Para-me de Repente o Pensamento, de Jorge Pelicano, foi o grande vencedor do festival “Caminhos do Cinema Português”, cuja XX edição decorreu, de 14 a 22 de novembro, em Coimbra, ao acumular o Grande Prémio com o Prémio do Público. Organizado exclusivamente por estudantes, este é o único festival dedicado apenas ao cinema português. Foram mais de 60 filmes, entre curtas e longas, documentário, ficção e animação, reunindo-se a produção de dois anos de cinema português, uma vez que, em 2013, não houve “Caminhos” por falta de verbas. Este ano, o festival parece ter recuperado todo o seu fulgor, com sessões bem concorridas no Teatro Académico Gil Vicente, numa semana intensa prova da diversidade da sétima arte em Portugal. Além do terceiro filme de Pelicano, os principais prémios foram atribuídos a É o Amor, de João Canijo (melhor longa-metragem), E Agora? Lembra-me, de Joaquim Pinto (melhor documentário); O Primeiro Verão, de Adriano Mendes (revelação); A Bicicleta, de Luís Vieira Campos (melhor curta), O Coveiro, de André Gil da Mata (melhor animação) e Coro dos Amantes, de Tiago Guedes (Prémio de Imprensa).
Depois do multipremiado Pare Escute Olhe, um “documentário político” sobre a interrupção da Linha do Tua, Jorge Pelicano regressa assim com Para-me de Repente o Pensamento, rodado no Centro Hospitalar Conde de Ferreira, no Porto. Um filme, com o ator Miguel Borges, que nos ajuda a refletir sobre as fronteiras da loucura, que foi distinguido com o grande prémio dos Caminhos do Cinema Português, em Coimbra. Em 2015 deve estrear-se em sala.
Jornal de Letras: Pare Escute Olhe era um documentário de intervenção, Para-me de repente o pensamento é um documentário em que há a intervenção sobre a realidade de um hospital psiquiátrico, através da presença do ator Miguel Borges.
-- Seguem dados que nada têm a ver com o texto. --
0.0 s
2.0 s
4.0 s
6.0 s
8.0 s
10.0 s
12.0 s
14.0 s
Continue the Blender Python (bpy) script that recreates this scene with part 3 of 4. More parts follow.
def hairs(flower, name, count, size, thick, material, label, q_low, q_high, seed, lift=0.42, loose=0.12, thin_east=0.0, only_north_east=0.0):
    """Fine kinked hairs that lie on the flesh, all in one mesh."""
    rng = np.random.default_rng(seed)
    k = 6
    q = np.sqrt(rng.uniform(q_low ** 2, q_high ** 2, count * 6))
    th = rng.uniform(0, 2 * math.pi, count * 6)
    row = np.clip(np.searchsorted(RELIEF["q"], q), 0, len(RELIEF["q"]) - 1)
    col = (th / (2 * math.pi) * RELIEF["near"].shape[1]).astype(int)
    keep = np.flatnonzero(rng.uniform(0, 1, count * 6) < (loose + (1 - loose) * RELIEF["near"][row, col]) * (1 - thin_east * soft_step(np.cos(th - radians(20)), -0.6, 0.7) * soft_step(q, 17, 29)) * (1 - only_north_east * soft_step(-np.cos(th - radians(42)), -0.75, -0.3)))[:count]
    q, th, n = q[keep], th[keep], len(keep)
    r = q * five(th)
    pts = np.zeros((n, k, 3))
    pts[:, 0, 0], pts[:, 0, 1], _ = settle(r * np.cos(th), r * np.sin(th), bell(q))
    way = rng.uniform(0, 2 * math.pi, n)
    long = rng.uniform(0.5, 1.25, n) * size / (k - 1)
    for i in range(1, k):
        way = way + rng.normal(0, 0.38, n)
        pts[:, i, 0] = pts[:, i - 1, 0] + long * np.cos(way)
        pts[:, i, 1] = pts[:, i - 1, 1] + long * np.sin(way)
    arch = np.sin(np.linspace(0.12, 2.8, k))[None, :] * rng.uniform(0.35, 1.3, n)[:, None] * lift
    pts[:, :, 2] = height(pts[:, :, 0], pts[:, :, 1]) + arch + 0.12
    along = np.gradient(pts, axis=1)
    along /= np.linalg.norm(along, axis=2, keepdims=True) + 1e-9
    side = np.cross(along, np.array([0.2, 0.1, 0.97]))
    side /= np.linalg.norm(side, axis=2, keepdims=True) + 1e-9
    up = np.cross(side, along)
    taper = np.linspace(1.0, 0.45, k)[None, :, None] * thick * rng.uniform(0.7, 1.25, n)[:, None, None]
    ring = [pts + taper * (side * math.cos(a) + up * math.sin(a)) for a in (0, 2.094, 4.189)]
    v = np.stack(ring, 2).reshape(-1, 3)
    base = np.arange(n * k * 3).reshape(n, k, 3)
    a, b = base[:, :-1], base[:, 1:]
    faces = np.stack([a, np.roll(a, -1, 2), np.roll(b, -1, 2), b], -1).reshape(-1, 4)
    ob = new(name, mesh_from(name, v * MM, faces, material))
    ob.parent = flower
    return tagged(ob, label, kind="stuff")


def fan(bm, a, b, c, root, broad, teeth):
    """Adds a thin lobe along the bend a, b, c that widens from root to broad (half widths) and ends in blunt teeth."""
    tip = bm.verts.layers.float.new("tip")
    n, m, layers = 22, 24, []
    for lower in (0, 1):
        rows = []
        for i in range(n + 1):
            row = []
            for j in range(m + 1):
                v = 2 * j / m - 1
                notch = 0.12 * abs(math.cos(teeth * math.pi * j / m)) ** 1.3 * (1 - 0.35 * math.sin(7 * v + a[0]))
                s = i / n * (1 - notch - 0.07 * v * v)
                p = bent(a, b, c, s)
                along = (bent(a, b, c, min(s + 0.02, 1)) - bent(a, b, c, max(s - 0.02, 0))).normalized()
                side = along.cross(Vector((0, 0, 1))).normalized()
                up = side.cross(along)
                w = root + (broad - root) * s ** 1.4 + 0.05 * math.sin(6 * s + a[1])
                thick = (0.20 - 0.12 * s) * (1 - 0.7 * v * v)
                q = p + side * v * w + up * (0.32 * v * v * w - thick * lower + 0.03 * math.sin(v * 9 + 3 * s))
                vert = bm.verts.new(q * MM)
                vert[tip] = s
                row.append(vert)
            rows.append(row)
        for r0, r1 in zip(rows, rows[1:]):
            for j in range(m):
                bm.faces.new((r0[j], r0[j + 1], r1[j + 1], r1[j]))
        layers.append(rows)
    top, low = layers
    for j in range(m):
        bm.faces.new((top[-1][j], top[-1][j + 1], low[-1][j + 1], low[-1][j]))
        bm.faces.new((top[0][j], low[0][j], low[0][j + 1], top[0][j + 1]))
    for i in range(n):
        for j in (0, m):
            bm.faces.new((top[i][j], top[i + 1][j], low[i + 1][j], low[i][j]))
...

Como surgiu a ideia para este filme?
Jorge Pelicano: Atrai-me o desconhecido. Noutras ocasiões fui procurá-lo a uma região, aqui encontro-o entre paredes. É um tipo de instituição a que poucas pessoas têm acesso, até porque é muito difícil conseguir as autorizações para filmar dentro de um hospital psiquiátrico. Também quis introduzir algo de novo na narrativa. Porque um hospital é algo muito fechado. Queria trazer algo de fora, vindo da nossa sociedade dita normal e integrá-lo com os utentes do hospital. Não queria aprofundar as histórias antigas dos doentes, mas sim a forma como interagem com a realidade, aproveitando o processo de pesquisa do ator. Entendi este filme como um update de como é a vida num hospital psiquiátrico.
O filme mostra o respeito por aquelas pessoas que têm um ponto de vista lúcido.
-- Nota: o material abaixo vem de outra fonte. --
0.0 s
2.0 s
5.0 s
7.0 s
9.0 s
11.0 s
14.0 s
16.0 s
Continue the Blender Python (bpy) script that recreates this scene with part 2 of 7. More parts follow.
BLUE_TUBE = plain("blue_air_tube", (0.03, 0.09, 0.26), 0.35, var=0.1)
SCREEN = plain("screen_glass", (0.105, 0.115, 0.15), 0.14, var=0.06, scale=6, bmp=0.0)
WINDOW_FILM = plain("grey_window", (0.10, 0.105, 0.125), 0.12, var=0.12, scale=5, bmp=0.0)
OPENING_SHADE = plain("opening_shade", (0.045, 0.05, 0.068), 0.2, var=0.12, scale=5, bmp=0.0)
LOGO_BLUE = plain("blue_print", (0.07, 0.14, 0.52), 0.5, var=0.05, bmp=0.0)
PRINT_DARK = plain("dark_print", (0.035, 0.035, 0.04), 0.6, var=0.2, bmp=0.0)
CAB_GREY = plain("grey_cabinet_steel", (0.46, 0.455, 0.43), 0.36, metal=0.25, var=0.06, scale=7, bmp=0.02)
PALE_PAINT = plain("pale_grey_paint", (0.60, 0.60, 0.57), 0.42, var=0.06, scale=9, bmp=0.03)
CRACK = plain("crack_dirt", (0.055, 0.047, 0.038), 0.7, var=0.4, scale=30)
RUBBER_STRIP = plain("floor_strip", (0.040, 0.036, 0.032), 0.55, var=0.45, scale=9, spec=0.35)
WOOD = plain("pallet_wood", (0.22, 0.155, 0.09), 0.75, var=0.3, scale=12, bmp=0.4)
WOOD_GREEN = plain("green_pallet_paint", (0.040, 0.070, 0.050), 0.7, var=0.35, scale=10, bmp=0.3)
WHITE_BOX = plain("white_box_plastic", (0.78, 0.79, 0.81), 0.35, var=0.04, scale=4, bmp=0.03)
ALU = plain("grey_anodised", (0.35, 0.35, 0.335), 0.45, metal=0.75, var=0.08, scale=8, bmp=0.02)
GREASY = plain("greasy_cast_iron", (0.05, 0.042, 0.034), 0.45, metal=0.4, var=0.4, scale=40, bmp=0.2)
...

A câmara é como se fosse uma arma, pelo que temos que ser responsáveis pelo seu uso, mais ainda com aquelas pessoas. Não têm a noção do poder que a câmara tem. Por isso, devemos ter o bom senso de perceber essa linha de fronteiras.
Como conseguiu assegurar um cuidado estético tão raro em cinema documental?
A linguagem estética cinematográfica é marca do meu trabalho. Não gosto de adulterar a realidade. Mas há cuidado em atenuar a luz, para que ela incida sobre os objetos ou centros da narrativa que quero filmar. E há um gosto próprio na maneira como os enquadro. Além disso, filmo com lentes de fotografia. Tudo envolveu um trabalho de preparação. Estivemos três semanas sem câmara. A nossa presença tornou-se habitual e quando começámos a filmar sentimos que tínhamos ganho a confiança.